Stated exercise - Among the lines of data below, reproduce only those from the one with "carried.keyframe_insert(path, frame=frame(t))" through the one with "# ---- scene", exactly as they stand, both ends included.

Listing -

↓↓↓

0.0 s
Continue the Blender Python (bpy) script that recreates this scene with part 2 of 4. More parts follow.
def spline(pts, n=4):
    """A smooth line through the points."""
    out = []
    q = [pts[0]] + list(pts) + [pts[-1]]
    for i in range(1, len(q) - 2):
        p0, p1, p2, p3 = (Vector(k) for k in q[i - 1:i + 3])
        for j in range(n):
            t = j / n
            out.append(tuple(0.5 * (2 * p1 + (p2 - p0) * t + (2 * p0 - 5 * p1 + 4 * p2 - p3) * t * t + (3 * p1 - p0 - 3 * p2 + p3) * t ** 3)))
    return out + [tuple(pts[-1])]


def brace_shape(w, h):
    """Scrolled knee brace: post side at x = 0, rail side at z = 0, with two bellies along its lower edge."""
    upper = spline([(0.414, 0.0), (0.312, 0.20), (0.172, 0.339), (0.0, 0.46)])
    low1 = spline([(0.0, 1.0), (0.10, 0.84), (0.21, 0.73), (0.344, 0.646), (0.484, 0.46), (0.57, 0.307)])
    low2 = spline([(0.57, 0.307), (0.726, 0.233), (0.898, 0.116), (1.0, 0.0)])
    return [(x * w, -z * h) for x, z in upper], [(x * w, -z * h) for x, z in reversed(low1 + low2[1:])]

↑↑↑
↓↓↓

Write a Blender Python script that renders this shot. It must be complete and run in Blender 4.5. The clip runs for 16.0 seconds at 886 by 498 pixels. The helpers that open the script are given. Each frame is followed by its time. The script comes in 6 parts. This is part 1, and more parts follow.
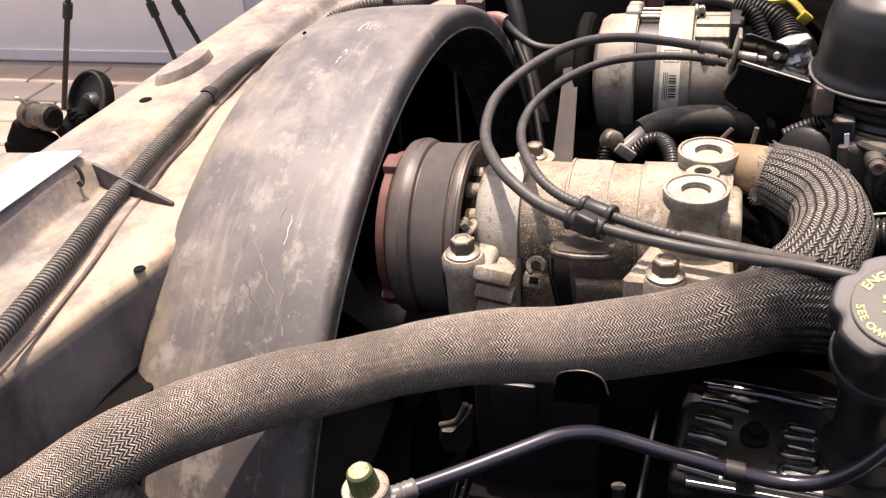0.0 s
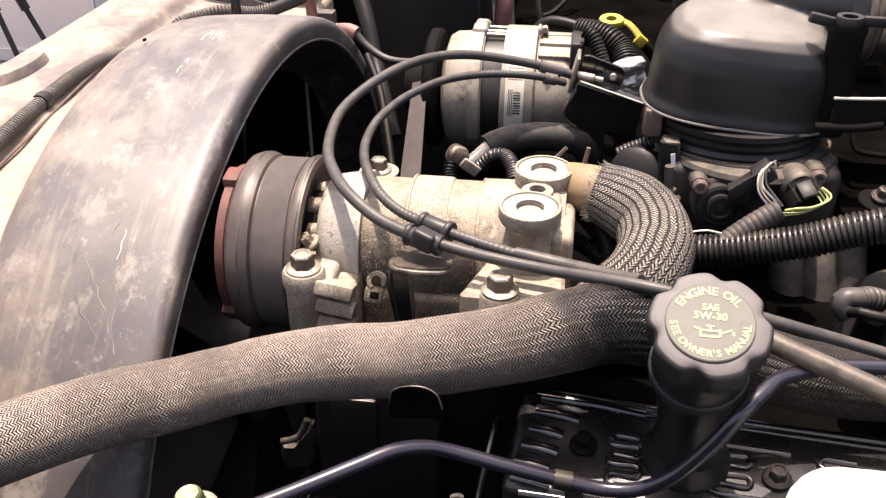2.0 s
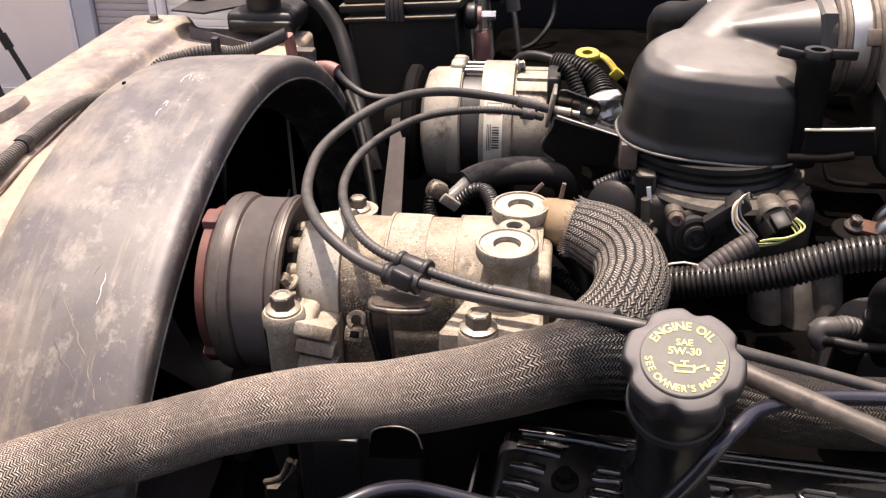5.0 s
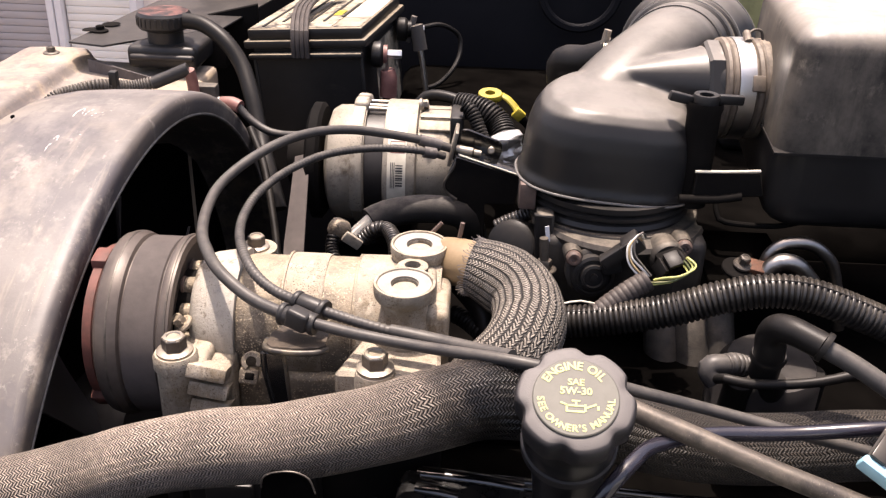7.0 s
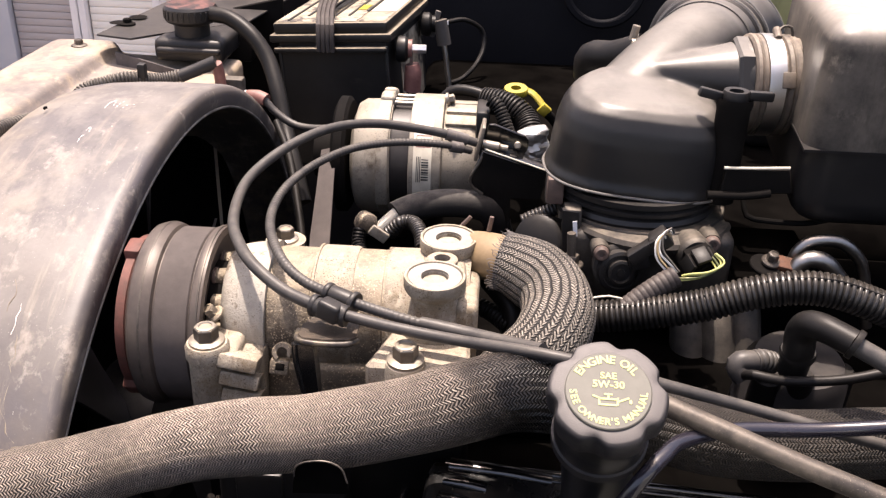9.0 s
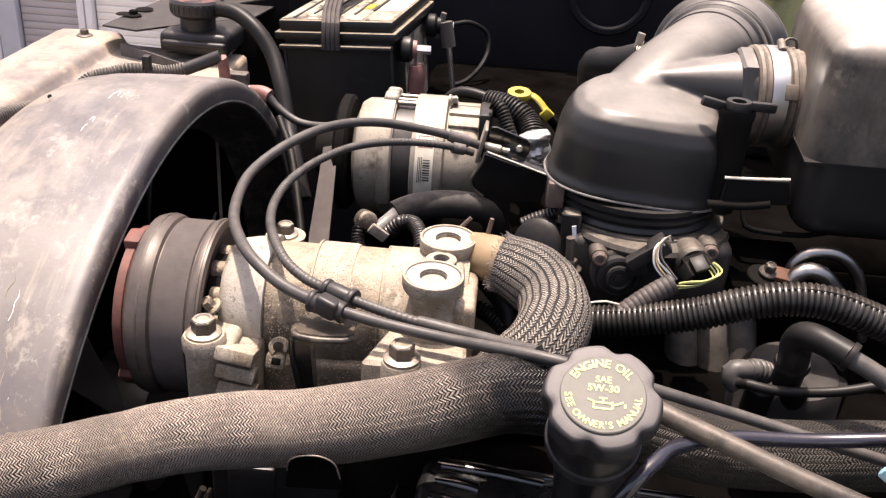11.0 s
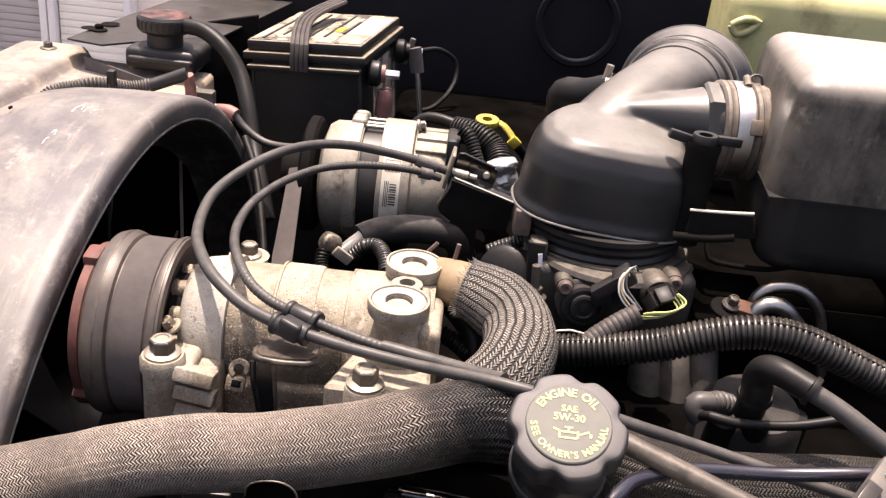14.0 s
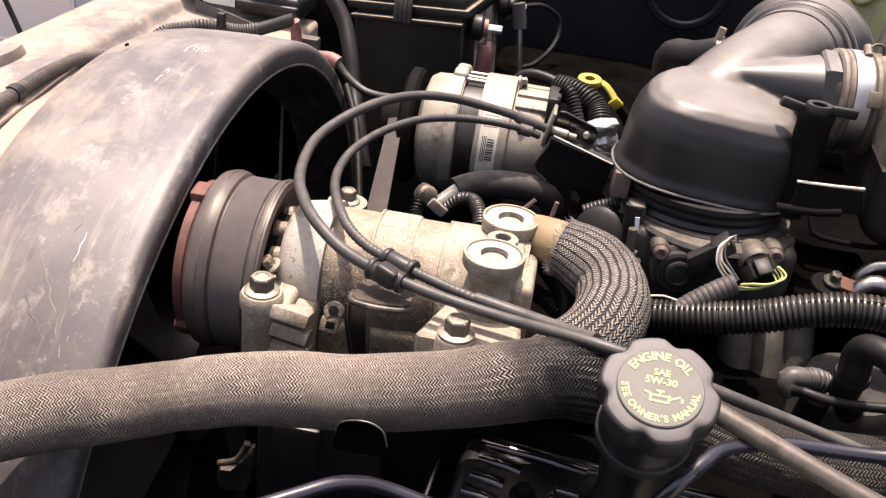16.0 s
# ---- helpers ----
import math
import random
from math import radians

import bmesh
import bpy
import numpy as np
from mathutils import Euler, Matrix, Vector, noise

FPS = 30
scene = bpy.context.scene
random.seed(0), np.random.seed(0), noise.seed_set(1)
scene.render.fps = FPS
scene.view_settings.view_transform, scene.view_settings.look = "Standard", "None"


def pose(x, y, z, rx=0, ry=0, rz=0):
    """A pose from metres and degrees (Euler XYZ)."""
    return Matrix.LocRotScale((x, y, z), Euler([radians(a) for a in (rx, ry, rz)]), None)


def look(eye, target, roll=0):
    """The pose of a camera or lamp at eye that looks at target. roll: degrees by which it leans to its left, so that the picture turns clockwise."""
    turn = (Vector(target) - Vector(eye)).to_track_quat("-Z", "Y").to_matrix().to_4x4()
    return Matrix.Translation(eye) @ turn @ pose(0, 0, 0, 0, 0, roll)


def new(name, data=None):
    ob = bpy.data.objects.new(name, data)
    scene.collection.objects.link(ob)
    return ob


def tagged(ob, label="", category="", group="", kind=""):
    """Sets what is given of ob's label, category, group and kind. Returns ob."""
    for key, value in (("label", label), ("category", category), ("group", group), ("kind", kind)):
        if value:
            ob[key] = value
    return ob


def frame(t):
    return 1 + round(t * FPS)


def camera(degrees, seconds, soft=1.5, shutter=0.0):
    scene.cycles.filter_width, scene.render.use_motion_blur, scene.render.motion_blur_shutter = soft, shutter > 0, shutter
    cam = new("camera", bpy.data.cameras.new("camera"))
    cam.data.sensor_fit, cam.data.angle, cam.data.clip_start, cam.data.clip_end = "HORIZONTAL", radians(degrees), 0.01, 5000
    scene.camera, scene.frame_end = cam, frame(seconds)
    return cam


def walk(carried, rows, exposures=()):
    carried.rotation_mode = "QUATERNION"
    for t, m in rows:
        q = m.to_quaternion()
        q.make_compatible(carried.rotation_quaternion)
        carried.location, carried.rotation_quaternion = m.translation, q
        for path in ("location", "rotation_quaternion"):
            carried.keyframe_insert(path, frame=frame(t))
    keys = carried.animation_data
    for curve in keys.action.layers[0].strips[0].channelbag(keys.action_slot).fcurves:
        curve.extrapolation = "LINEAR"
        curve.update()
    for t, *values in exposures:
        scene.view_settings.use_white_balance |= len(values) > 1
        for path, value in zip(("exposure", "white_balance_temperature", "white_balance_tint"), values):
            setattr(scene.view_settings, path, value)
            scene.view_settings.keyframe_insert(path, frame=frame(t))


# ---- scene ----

↑↑↑

Problem solution -
            carried.keyframe_insert(path, frame=frame(t))
    keys = carried.animation_data
    for curve in keys.action.layers[0].strips[0].channelbag(keys.action_slot).fcurves:
        curve.extrapolation = "LINEAR"
        curve.update()
    for t, *values in exposures:
        scene.view_settings.use_white_balance |= len(values) > 1
        for path, value in zip(("exposure", "white_balance_temperature", "white_balance_tint"), values):
            setattr(scene.view_settings, path, value)
            scene.view_settings.keyframe_insert(path, frame=frame(t))


# ---- scene ----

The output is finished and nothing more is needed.